# [Short problem]
Take the data below and copy exactly the lines starting at the one with "import bmesh" and finishing at the one with "pose from metres", both included.

== Data in this exercise

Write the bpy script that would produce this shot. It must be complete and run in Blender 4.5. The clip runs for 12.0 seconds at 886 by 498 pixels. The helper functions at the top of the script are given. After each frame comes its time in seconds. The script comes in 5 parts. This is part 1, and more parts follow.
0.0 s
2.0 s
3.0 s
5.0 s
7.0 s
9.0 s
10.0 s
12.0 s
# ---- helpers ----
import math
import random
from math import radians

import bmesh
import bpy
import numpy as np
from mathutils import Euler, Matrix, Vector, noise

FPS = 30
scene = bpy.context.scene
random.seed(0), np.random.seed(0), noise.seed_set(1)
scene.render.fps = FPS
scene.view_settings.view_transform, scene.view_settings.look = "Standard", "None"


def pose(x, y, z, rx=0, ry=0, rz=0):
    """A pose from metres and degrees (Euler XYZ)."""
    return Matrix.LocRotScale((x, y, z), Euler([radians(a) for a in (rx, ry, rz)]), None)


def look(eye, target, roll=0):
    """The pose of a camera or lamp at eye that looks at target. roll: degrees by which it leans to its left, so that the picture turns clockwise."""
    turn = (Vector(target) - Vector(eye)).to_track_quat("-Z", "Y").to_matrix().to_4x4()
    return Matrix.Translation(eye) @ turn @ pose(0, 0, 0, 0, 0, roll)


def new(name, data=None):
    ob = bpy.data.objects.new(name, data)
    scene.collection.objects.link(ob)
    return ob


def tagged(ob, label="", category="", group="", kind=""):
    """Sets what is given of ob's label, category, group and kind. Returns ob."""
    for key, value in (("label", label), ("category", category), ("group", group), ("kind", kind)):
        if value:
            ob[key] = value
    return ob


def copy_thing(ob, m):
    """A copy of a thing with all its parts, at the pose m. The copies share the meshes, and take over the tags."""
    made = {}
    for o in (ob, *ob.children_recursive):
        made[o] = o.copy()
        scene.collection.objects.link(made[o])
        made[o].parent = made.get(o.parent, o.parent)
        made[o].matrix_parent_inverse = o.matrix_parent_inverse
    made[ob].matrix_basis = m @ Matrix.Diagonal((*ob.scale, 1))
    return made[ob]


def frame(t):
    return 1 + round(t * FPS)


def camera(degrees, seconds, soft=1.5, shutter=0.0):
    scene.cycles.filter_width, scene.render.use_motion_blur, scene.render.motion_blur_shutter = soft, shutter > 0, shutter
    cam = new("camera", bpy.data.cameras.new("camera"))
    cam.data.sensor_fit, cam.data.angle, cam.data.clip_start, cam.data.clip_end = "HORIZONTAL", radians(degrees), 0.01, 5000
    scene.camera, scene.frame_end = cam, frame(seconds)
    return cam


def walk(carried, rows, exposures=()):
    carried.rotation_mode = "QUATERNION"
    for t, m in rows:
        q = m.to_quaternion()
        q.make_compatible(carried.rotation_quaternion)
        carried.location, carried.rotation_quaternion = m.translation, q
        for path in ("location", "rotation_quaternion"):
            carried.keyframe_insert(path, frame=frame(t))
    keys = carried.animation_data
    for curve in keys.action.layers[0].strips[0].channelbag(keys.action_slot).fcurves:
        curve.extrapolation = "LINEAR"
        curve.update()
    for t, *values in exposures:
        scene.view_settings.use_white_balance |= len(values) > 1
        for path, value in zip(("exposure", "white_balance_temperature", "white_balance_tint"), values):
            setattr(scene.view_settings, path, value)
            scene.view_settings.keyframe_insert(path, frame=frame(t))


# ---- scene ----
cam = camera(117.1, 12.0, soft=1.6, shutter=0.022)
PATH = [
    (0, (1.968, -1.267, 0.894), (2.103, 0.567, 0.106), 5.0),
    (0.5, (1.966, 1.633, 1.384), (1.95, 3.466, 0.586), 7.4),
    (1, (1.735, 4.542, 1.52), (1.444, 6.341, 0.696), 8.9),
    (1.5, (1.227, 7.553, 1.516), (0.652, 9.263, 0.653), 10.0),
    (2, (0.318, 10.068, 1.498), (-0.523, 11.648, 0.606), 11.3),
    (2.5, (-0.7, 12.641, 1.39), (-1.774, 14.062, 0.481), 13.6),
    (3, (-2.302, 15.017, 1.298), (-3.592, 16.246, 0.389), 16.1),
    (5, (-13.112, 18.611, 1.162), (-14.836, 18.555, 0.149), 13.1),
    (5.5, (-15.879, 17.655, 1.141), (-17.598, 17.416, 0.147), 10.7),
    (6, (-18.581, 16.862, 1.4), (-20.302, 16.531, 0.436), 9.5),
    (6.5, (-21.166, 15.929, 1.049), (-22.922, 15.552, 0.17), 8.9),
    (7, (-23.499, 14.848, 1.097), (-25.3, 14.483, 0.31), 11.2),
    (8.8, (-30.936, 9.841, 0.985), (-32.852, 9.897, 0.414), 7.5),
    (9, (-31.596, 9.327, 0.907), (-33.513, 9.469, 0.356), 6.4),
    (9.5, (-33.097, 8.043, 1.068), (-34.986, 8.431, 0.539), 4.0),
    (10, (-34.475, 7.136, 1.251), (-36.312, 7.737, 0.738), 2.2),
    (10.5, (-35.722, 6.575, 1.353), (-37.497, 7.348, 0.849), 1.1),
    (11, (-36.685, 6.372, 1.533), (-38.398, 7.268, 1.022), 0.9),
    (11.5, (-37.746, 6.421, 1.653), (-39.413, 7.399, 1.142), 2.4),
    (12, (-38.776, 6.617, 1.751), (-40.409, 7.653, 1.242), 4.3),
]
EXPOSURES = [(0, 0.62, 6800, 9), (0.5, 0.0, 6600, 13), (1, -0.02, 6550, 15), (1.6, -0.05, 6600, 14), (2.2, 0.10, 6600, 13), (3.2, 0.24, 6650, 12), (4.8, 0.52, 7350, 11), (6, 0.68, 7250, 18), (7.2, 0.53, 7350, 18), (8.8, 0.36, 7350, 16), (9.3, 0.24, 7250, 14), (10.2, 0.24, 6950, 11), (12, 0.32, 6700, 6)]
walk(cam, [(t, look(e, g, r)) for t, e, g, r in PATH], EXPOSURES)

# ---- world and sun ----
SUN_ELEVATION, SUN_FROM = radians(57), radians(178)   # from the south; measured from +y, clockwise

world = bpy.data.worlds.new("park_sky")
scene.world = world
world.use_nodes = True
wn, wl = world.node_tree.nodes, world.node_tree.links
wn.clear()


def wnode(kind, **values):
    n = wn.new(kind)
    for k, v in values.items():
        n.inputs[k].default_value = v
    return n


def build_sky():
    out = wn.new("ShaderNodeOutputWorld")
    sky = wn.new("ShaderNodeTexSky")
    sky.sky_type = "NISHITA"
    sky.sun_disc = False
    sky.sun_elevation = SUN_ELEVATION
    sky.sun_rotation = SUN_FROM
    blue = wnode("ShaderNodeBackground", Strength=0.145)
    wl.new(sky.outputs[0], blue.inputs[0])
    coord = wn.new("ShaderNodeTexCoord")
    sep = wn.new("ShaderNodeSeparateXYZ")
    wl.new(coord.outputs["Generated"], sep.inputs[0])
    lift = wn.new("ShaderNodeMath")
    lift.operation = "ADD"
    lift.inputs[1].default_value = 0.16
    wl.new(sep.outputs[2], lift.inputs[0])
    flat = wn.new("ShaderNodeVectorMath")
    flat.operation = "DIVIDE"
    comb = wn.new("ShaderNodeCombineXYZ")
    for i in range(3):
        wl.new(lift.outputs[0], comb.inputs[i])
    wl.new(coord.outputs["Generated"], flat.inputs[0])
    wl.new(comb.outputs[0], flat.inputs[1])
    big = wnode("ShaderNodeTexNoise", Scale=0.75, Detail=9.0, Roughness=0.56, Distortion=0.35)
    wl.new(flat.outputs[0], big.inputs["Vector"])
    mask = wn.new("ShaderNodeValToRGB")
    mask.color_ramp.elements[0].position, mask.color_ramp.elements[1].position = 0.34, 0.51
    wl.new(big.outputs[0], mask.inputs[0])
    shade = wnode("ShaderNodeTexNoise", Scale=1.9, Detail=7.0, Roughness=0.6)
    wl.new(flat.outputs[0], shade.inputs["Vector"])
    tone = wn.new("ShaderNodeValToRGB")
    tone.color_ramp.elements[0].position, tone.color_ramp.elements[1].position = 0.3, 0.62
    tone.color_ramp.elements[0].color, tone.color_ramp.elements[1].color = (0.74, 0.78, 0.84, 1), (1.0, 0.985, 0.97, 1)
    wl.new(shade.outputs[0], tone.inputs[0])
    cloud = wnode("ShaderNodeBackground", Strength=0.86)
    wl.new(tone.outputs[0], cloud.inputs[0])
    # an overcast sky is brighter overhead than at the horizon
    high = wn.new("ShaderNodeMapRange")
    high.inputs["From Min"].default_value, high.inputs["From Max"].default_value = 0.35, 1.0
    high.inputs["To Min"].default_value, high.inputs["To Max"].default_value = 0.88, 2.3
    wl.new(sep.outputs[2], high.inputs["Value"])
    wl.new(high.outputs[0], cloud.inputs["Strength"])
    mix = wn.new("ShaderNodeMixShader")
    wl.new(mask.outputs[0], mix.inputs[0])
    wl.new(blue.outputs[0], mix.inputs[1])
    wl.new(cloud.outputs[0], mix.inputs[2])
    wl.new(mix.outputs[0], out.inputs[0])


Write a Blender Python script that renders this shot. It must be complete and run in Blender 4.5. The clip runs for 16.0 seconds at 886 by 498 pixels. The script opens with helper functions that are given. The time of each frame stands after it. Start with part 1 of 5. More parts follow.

====

# [Completed task]
import bmesh
import bpy
import numpy as np
from mathutils import Euler, Matrix, Vector, noise

FPS = 30
scene = bpy.context.scene
random.seed(0), np.random.seed(0), noise.seed_set(1)
scene.render.fps = FPS
scene.view_settings.view_transform, scene.view_settings.look = "Standard", "None"


def pose(x, y, z, rx=0, ry=0, rz=0):
    """A pose from metres and degrees (Euler XYZ)."""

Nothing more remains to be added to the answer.